** Written problem **
Return the records from the first line through the line containing "ribbon([p for p", and leave out the pictures.

** Begin Data extract **

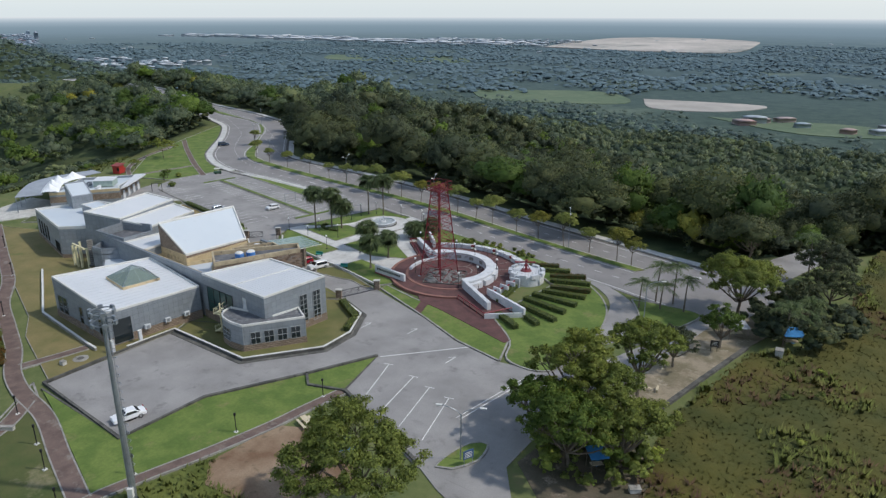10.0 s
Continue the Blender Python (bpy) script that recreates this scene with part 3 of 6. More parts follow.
pav = part("pavement_right", strip(offset(far, -1.9), offset(far, -4.0), -0.4, 0.16), PALECON)
tagged(pav, "white concrete pavement below the wood", "pavement", kind="structure")
tagged(part("drain", strip(offset(far, -0.85), offset(far, -1.85), -0.4, -0.02), DARKCON), "dark open drain beside the carriageway", "drain", kind="structure")
tagged(part("drain", ribbon([p for p in offset(side, 3.6)], 0.7, -0.4, 0.1), DARKCON), "dark drain behind the pavement", "drain", kind="structure")

# open ground kept free of woods
CLEAR = [(34, 30), (6, 34), (-8, 40), (-18, 50), (-28, 60), (-42, 69), (-60, 79), (-92, 93), (-128, 103), (-148, 118), (-147, 166), (-158, 186), (-176, 220), (-196, 262), (-255, 294), (-335, 330), (-380, 350), (-478, 364), (-478, 384)]
CLEAR += [(p.x, p.y) for p in even(offset(RL, -4.6), 60)[::-1] if p.x < 57] + [(60, 176), (82, 210), (125, 235), (150, 200), (142, 100), (142, 60), (95, 50)]
FIELD = [(68, 78), (60, 84), (58.5, 98), (58.5, 107), (66, 134), (72, 138), (80, 150), (82, 180), (86, 205), (124, 233), (150, 200), (140, 100), (100, 68)]
BANK = [(8.8, 44), (10.4, 48.5), (5.6, 56), (7.6, 62.6), (10.4, 70), (13.6, 66.5), (24, 66), (30, 70), (44, 73.5), (55, 70.5), (66, 66), (60, 50), (40, 32), (12, 32)]
away = off_poly(gx, gy, CLEAR)
slope_w = (gx * 0.45 + gy < 118) & (gx < 60)
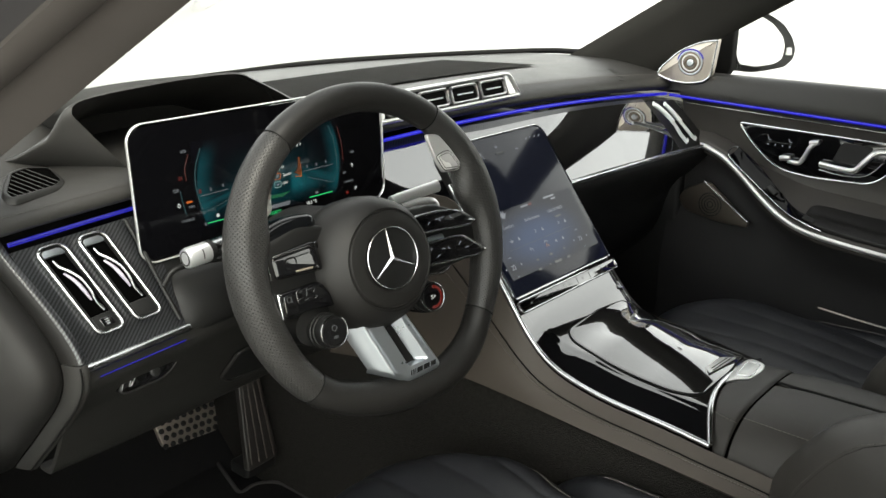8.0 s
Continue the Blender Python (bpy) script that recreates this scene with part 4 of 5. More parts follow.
def pad(x0, x1, y0, y1, top0, top1, skew=0.0):
    def fn(u, v):
        t = u
        x = x0 + (x1 - x0) * (0.5 - 0.5 * math.cos(math.pi * t))
        ys = y0(x) if callable(y0) else y0
        y = ys + (y1 - ys) * v + skew * max(0, -x / 0.13) ** 2 * v
        edge = 0.004 * (1 - min(1.0, 8 * min(v, 1 - v) + 0.0)) ** 2
        e2 = 0.003 * max(0.0, 1 - 14 * min(t, 1 - t)) ** 2
        return Vector((x, y, arm_section(x, top0 + (top1 - top0) * v) - edge - e2))
    return sheet(fn, 36, 20, 0.006)


part("front_pad", pad(-0.1305, 0.1305, lambda x: arch(x) - 0.005, -0.302, 0.686, 0.691), ARM, arm, "leather pad in front of the lids")
part("left_lid", pad(-0.1305, 0.016, -0.306, -0.80, 0.693, 0.700), ARM, arm, "leather armrest lid")
part("right_lid", pad(0.023, 0.1305, -0.306, -0.80, 0.693, 0.700), ARM, arm, "leather armrest lid")
# The gap's shade is a black strip laid between the two lids.
part("gap_shade", tube([(0.0195, -0.308 - 0.49 * i / 10, arm_section(0.0195, 0.6925 + 0.007 * i / 10) - 0.0006) for i in range(11)], 0.0030, 0.0012, 8), VOID, arm, "black strip standing for shade in the gap between the armrest lids")
part("box", slab(rrect(0.24, 0.54, 0.01, 3, 0, -0.55), 0.22, 0.01, pose(0, 0, 0.40)), VOID, arm)
for y0, y1, top in ((-0.272, -0.301, 0.6885), (-0.309, -0.60, 0.6945)):
    stitches("seam_thread", [(-0.088 - 0.004 * i / 20, y0 + (y1 - y0) * i / 20, arm_section(-0.088 - 0.004 * i / 20, top) + 0.0012) for i in range(21)], arm, (-0.3, 0, 1), 0.0055, 0.0007)
bm_ = axes((0.033, -0.263, arm_section(0.03, 0.687) - 0.001), (1, 0, 0), (0, 1, 0))
key = part("release_button", slab(round_poly([(-0.052, 0.010), (-0.020, 0.0185), (0.032, 0.0180), (0.041, 0.010), (0.034, -0.0085), (0.018, -0.0125), (-0.024, -0.010), (-0.036, 0.004)], (0.003, 0.006, 0.006, 0.008, 0.008, 0.008, 0.010, 0.008), 5), 0.0034, 0.0014, bm_), SILVER, arm, "satin silver release plate")
part("key_rim", edge_ring(round_poly([(-0.022, 0.0090), (0.027, 0.0132), (0.028, -0.0040), (-0.0145, -0.0088)], 0.003), bm_, 0.0009, 0.0036, 0.0008), CHROME, key, "polished rim")
part("key_pad", slab(round_poly([(-0.021, 0.0080), (0.026, 0.0122), (0.027, -0.0033), (-0.0135, -0.0078)], 0.003), 0.0012, 0.0006, bm_, 0.0030), material("pale_key", (0.60, 0.61, 0.60), 0.35, 0.4), key)

# ---- steering wheel ----
rake, turn = radians(15), radians(-7)
wu = Vector((math.cos(turn), math.sin(turn), 0))
ww = Vector((math.sin(turn) * math.cos(rake), -math.cos(turn) * math.cos(rake), math.sin(rake)))
wm = axes((-0.375, 0.0, 0.90), wu, ww.cross(wu))
wheel = thing("steering_wheel", (-0.375, 0.03, 0.88), "flat-bottomed leather steering wheel with chrome emblem and aluminium spoke", "steering wheel")
RIM, BACK = 0.1775, -0.036
# Thickness of the rim and how far it leaves the circle, by the angle from the top.
THICK = [(0, 0.0172), (37, 0.0175), (75, 0.0200), (90, 0.0212), (110, 0.0203), (130, 0.0178), (145, 0.0190), (160, 0.0215), (180, 0.0230), (200, 0.0215), (215, 0.0195), (230, 0.0195), (250, 0.0215), (270, 0.0215), (290, 0.0195), (323, 0.0178), (360, 0.0172)]
SHIFT = [(0, 0.0), (50, 0.0), (75, -0.003), (90, -0.0065), (110, -0.0065), (130, -0.0005), (145, 0.009), (160, 0.0115), (180, 0.005), (200, 0.0035), (215, 0.0045), (230, 0.0013), (250, -0.0035), (270, -0.003), (290, 0.0), (360, 0.0)]


def rim_at(a, b, fat=1.0, thumb=0.0):
    """A point of the rim's skin: a degrees round the wheel, b radians round the tube."""
    r = lerp_line(THICK, a % 360) * fat
    out = r * math.cos(b) - thumb * max(0.0, -math.cos(b))
    c, d = math.cos(radians(a)), lerp_line(SHIFT, a % 360)
    v = (RIM + out) * (c if c > 0 else c * (0.955 - 0.02 * smooth(0.7, 1.0, -c)))
    return Vector(((RIM + out + d) * math.sin(radians(a)) + 0.006, v + d * c + 0.007, BACK + 1.05 * r * math.sin(b)))


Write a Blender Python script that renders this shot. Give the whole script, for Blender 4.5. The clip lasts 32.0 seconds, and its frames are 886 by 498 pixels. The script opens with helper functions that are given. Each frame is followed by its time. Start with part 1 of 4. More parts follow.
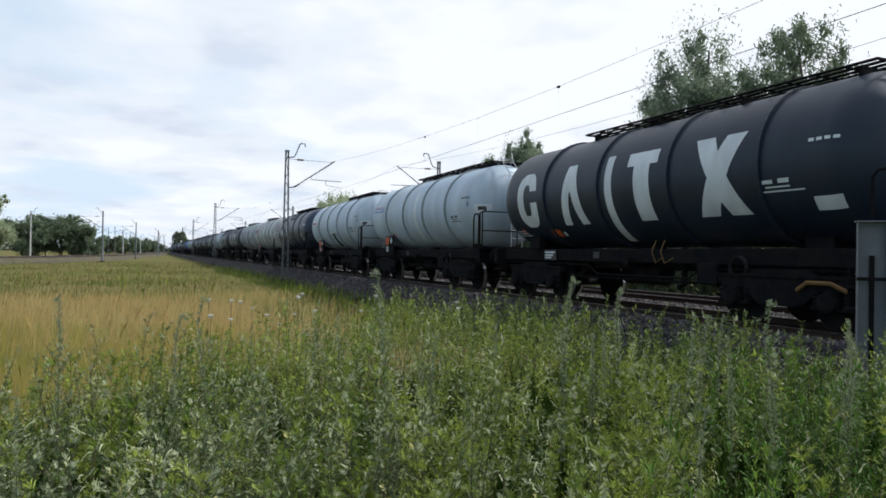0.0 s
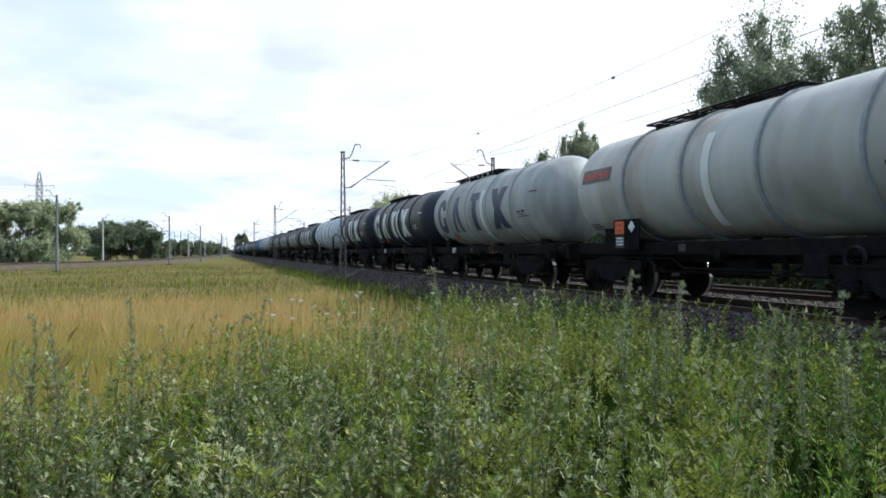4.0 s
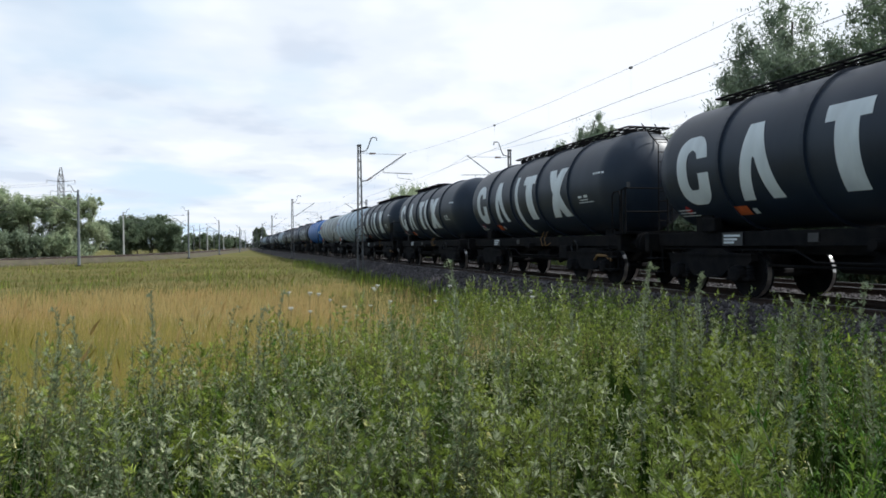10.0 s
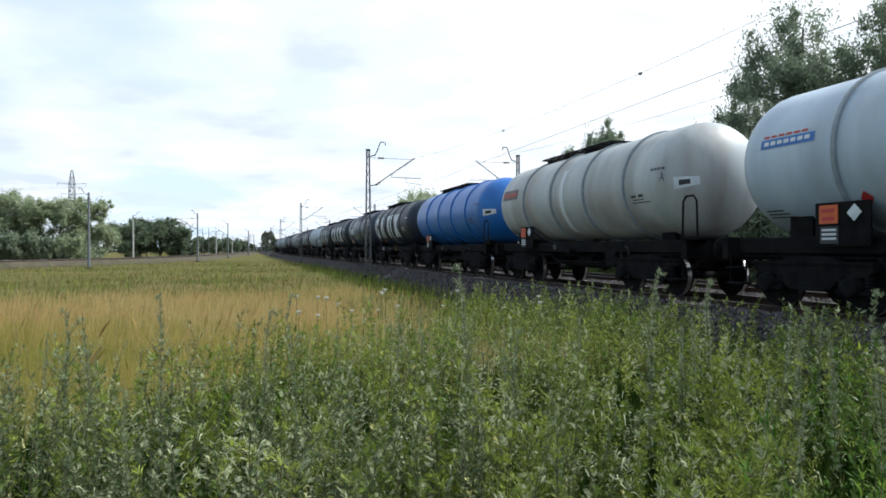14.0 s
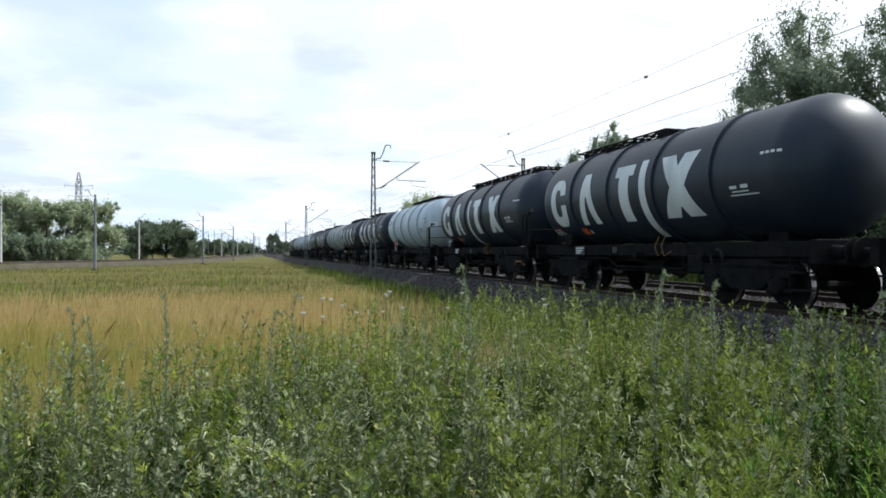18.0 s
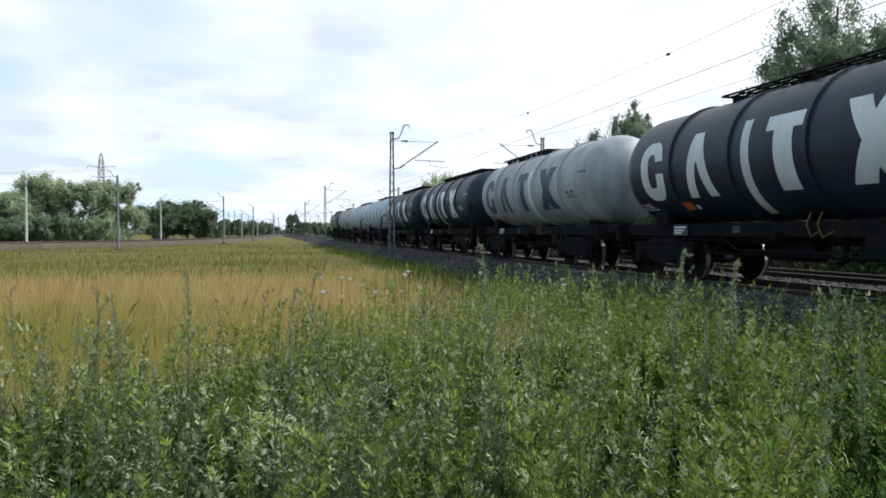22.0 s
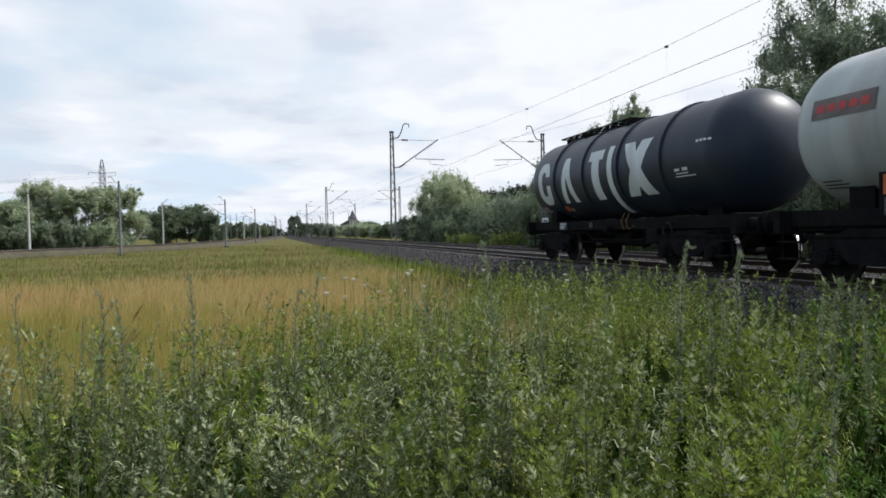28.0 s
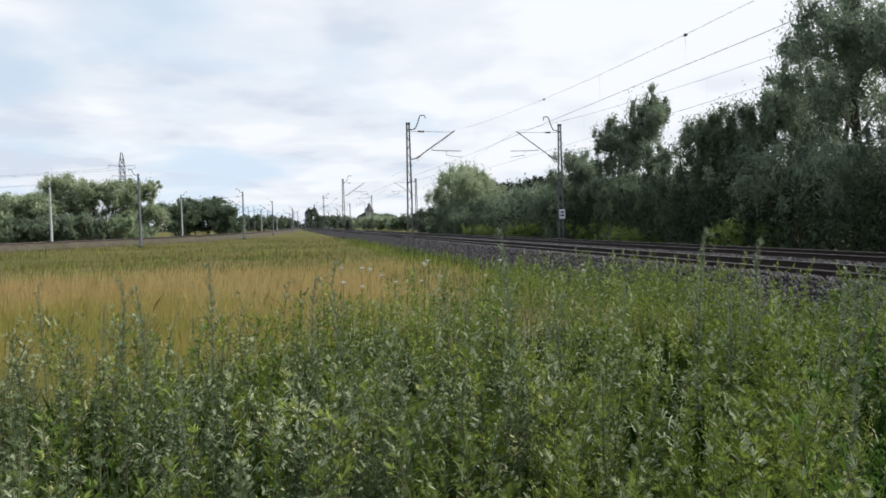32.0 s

** End Data extract **

** Response to this exercise **
10.0 s
Continue the Blender Python (bpy) script that recreates this scene with part 3 of 6. More parts follow.
pav = part("pavement_right", strip(offset(far, -1.9), offset(far, -4.0), -0.4, 0.16), PALECON)
tagged(pav, "white concrete pavement below the wood", "pavement", kind="structure")
tagged(part("drain", strip(offset(far, -0.85), offset(far, -1.85), -0.4, -0.02), DARKCON), "dark open drain beside the carriageway", "drain", kind="structure")
tagged(part("drain", ribbon([p for p in offset(side, 3.6)], 0.7, -0.4, 0.1), DARKCON), "dark drain behind the pavement", "drain", kind="structure")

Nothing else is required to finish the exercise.